A look back at our year in returns. Making sense of the trends and ideas for fair play in compensation.
Impossibly, the year-end process for hedge funds is here. Since last year, we’ve waded through Fed rate cuts, a Middle East re-alignment, an election, compelling evidence that AI will indeed be transformative sooner rather than later and, of course, another high 20s percent gain in the S&P 500. The strong market will create a tailwind of expectations for everyone hoping to get paid well this year. But who’s really earned it?
Stocks mostly go up.
First, let’s own it: it has not been very difficult to make money in the stock market lately.

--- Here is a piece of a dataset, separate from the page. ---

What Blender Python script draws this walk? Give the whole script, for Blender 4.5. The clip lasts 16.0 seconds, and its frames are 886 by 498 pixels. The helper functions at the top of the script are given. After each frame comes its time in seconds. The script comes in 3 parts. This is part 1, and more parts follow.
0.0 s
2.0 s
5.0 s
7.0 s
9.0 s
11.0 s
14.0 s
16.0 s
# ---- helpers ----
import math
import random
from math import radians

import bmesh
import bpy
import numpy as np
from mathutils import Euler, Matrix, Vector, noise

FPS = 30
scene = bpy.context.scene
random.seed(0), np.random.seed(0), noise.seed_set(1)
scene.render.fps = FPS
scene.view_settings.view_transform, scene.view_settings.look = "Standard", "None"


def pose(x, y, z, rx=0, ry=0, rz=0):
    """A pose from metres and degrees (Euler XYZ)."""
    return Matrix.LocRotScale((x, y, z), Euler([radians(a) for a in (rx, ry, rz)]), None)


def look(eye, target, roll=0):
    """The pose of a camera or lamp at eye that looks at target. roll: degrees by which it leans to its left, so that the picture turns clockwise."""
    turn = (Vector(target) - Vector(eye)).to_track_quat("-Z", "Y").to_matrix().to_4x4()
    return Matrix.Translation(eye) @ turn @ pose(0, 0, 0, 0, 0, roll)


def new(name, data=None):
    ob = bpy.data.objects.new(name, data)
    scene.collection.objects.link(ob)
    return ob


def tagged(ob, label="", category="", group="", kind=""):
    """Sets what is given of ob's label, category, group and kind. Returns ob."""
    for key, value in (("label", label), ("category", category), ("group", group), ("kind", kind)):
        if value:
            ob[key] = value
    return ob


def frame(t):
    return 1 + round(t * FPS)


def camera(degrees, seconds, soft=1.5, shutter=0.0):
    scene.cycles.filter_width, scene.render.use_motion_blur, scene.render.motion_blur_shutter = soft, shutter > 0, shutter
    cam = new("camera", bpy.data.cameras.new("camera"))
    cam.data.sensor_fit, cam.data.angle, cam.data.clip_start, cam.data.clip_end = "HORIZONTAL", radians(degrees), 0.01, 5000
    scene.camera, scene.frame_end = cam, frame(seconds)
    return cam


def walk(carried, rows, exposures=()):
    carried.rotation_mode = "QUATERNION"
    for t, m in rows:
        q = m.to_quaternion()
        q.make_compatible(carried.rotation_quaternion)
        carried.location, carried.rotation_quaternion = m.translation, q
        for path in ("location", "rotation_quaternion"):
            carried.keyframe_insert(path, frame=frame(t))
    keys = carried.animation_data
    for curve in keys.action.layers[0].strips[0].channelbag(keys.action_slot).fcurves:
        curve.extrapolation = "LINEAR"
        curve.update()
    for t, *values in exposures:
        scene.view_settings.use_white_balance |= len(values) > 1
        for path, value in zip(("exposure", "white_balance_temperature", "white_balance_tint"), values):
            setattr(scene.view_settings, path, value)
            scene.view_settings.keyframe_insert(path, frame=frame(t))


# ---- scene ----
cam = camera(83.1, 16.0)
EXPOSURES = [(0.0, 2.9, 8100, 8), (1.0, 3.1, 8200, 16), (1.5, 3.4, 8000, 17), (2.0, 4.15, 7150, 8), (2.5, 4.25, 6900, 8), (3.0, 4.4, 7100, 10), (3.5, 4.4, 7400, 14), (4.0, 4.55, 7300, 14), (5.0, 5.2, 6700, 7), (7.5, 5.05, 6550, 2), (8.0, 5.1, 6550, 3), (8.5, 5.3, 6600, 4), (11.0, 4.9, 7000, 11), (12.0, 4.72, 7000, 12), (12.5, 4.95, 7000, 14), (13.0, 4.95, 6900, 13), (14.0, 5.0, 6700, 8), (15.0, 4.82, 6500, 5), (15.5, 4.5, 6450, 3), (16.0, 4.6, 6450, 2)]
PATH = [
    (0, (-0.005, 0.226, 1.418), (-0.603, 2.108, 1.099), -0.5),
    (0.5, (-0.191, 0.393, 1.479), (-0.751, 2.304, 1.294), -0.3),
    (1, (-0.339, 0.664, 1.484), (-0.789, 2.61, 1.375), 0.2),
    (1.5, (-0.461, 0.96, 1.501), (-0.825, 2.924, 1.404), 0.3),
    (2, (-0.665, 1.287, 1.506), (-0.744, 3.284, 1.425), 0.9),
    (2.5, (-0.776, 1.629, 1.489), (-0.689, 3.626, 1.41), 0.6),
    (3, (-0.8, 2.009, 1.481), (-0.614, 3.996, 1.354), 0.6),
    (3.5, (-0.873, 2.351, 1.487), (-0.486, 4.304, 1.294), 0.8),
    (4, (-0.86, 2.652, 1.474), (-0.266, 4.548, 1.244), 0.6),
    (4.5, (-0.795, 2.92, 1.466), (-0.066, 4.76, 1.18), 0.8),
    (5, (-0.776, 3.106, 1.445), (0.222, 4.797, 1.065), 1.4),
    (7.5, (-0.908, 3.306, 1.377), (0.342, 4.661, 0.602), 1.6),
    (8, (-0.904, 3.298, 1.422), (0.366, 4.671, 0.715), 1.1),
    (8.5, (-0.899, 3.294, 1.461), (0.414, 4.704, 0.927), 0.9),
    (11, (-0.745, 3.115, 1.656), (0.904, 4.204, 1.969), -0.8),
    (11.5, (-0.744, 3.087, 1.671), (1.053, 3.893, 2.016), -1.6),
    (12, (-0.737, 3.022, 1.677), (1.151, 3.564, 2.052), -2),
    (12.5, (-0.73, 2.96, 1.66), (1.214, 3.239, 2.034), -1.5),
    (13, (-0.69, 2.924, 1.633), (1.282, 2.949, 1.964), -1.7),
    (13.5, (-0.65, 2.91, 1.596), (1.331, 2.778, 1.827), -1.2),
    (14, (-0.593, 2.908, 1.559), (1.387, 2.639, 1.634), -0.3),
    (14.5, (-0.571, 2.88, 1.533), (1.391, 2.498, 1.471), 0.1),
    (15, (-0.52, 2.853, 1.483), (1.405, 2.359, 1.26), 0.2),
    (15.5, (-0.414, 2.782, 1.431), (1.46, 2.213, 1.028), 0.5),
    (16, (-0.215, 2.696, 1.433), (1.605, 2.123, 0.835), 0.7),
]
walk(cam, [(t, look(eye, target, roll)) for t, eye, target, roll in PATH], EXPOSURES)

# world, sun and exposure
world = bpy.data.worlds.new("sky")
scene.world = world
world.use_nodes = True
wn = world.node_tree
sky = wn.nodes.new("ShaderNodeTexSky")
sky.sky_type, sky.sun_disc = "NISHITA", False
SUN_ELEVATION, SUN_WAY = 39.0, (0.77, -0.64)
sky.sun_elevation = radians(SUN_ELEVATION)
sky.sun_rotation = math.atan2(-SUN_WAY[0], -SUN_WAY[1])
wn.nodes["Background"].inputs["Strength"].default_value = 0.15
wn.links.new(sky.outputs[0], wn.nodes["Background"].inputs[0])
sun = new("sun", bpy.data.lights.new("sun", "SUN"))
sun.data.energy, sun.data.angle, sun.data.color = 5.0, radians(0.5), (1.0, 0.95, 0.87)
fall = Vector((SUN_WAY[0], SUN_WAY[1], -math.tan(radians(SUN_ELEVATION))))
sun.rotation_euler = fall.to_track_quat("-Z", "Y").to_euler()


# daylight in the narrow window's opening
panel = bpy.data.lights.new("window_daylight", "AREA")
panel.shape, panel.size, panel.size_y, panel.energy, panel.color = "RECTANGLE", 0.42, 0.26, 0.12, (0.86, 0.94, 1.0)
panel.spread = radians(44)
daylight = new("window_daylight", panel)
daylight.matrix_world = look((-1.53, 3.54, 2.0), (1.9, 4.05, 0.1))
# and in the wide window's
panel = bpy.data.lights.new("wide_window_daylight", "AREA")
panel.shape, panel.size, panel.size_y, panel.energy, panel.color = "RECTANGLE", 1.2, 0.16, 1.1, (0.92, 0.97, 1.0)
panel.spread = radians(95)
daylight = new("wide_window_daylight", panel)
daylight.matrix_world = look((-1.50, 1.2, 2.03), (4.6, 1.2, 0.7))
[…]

Over the last 20 years (since before Obama, when a guy named Bush was president), the average annualized market return has been 9.3%, but it has posted positive results in 17 of 20 years.
Even accounting for a rough 2022, the last four of the past five years have been high double-digit returns. It is not unreasonable, therefore, to post a healthy positive return in a market neutral long/short book.
Sectors matter, too.
Most long/short teams approach the market with a focus on a sector following a coverage model that allocates a group of stocks within that sector to be split among members of the team and, ultimately, managed by the PM. Here, the sector spreads as measured by ETF returns have some variability. For example, Financials posted an unusually strong year (we love the Fed, We Love The Fed!, WE LOVE THE FED!), while the more traditionally strong healthcare space posted a weaker than normal result.